Teaching

Cornell

  • Instructor, Engineering Applications of Operations Research (ENGRI 1101, Fall 2019): I’ll be teaching ENGRI 1101 again this fall!  Here is the draft syllabus.
  • Instructor, ORIE Project (ORIE 4999, Spring 2019): Over the semester, we’ll be writing a mini-textbook on the decision sciences for several hundred inmates in NY State Prisons.  This project-based course meets the technical communication requirement  through Writing Intensive Opportunity: Practicum in Technical Writing (ENGRC 3023).
  • Instructor, Engineering Applications of Operations Research (ENGRI 1101, Fall 2018): I taught the ORIE department’s 88-student introductory course for first-year engineering students.  I added material on social networks, social choice, racial gerrymandering, and statistics (linear regression and ecological inference), and emphasized real-world applications.  My overall instructor rating was a 4.80, compared to a 3.67 average within ORIE. For more information, see my syllabus.
  • Teaching Assistant, Topics in Linear Optimization (ORIE 5311, Spring 2017, First Half-Semester): Gave weekly lectures to Master’s level students introducing integer programming.
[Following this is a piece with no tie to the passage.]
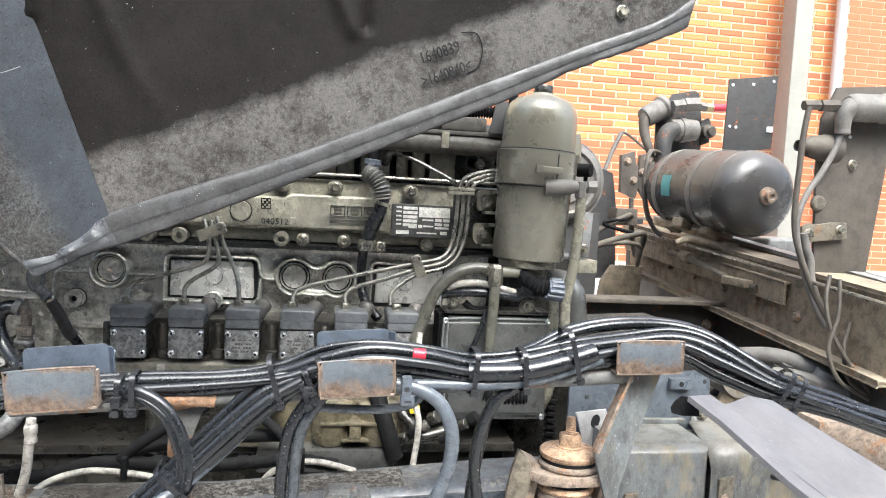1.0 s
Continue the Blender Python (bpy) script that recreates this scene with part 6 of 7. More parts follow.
part("grey_conduit", tube([(-0.30, -0.12, 0.90), (-0.10, -0.12, 0.925), (0.05, -0.12, 0.935), (0.14, -0.12, 0.93)], 0.018, 12), M_RUBBER_M, whose)
part("split_channel", tube([(-0.760, -0.20, 0.905), (-0.735, -0.20, 0.893), (-0.700, -0.20, 0.878), (-0.645, -0.20, 0.870), (-0.575, -0.20, 0.864)], (0.017, 0.0135), 12, 6), M_RUBBER_M, whose)
part("channel_ear", slab([(-0.752, 0.905), (-0.738, 0.925), (-0.733, 0.902), (-0.720, 0.895), (-0.735, 0.886)], -0.222, -0.212, 0.003), M_RUBBER_M, whose)
part("channel_end", box(-0.592, -0.565, -0.218, -0.185, 0.846, 0.882, 0.004), M_RUBBER_M, whose)
part("black_branch", tube([(-0.33, -0.20, 0.892), (-0.314, -0.205, 0.908), (-0.278, -0.205, 0.938), (-0.241, -0.205, 0.965), (-0.172, -0.205, 1.010), (-0.10, -0.20, 1.05)], (0.014, 0.018), 12), M_RUBBER_M, whose)
tail = thing("white_cable", (0.42, -0.15, 0.9), "white cable hanging beside the oil filter", "cable")
part("cable", tube([(0.475, -0.12, 1.24), (0.47, -0.13, 1.17), (0.455, -0.15, 1.08), (0.478, -0.15, 1.0), (0.479, -0.15, 0.94), (0.470, -0.15, 0.86), (0.462, -0.15, 0.76)], 0.0092, 10), M_WHITE, tail)

# lower engine: filter housing, pump and tubes seen between the cables
lower = thing("oil_filter_housing", (0.2, 0.0, 0.8), "olive cast oil filter housing below the pumps", "filter housing")
part("housing", box(-0.05, 0.46, -0.02, 0.28, 0.86, 1.042, 0.02, 3), M_GOLD, lower)
for fx in (0.232, 0.372):
    part("filter_head", lathe([(0, 0.885), (0.050, 0.885), (0.058, 0.90), (0.060, 0.93), (0.060, 1.00), (0.064, 1.008), (0, 1.02)], pose(fx, -0.03, 0), 28), M_GOLD, lower)
part("casting_ledge", box(0.20, 0.42, -0.098, 0.0, 0.955, 0.962, 0.002), M_GOLD, lower)
part("casting_ledge", box(0.262, 0.342, -0.098, 0.0, 0.905, 0.912, 0.002), M_GOLD, lower)
part("core_block", box(0.285, 0.318, -0.094, 0.0, 0.912, 0.955, 0.003), M_GOLD, lower)
part("lower_step", box(0.02, 0.42, -0.10, 0.20, 0.815, 0.882, 0.012), M_LID, lower)
part("casting_lump", box(-0.30, -0.06, 0.02, 0.28, 0.88, 1.035, 0.03, 3), M_OLIVE_D, lower)
part("drum", rod((-0.23, 0.0, 0.86), (-0.23, 0.0, 1.05), 0.075, 28), M_OLIVE_D, lower)
plug = part("black_plug", box(0.0, 0.09, -0.12, -0.06, 1.00, 1.075, 0.008), M_RUBBER_M, lower)
part("plug_frame", box(0.028, 0.056, -0.128, -0.118, 1.02, 1.06, 0.003), M_RUBBER_M, plug)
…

I earned an average overall quality rating of 5/5.
  • Co-organizer and Moderator, Mathematical Techniques for Optimization Reading Course (ORIE 7390, Fall 2017): With Madeleine UdellDavid Shmoys, and Sid Banerjee, I organized and moderated a reading class on mathematical techniques for optimization; see the syllabus.

Canada/USA Mathcamp

During the summers of 2015-2017, I taught several week-long courses at the Canada/USA Mathcamp.  It’s a teachers paradise: wonderful, motivated students, colleagues who love to bounce teaching ideas, and the opportunity to teach basically whatever content — and in whatever style — you’re excited about.  Some of my favorite courses include:

  • Statistical Modeling: an intensive course illustrating the statistical modelling process through the general linear model.  Students got a taste of statistical theory during lectures and learned R to analyze data during labs.
  • Not Your Grandparents’ Algorithms Class: an algorithms class for pure mathematicians.  This course motivated and discussed theory pertinent to mathematically beautiful algorithms, including the ellipsoid algorithm, branch and bound, and multiplicative weights.
  • The Traveling Salesman Problem: Recent Breakthroughs: In five days, we built up the optimization background to motivate and work through the technical details from this recent paper.
  • A Crash Course in Axiomatic Probability: a fun course building probability from nitty-gritty axiomatic results through the Weak Law of Large Numbers.
  • Turing and His Work: a seminar where we “got to know” Alan Turing by reading his work, including his work on the Turing test, chess, and Turing machines.
  • The Development of Probability: a course exploring how and why probability developed during the 17th century.  We discussed some of the earliest tools, limit theorems, and applications of probability.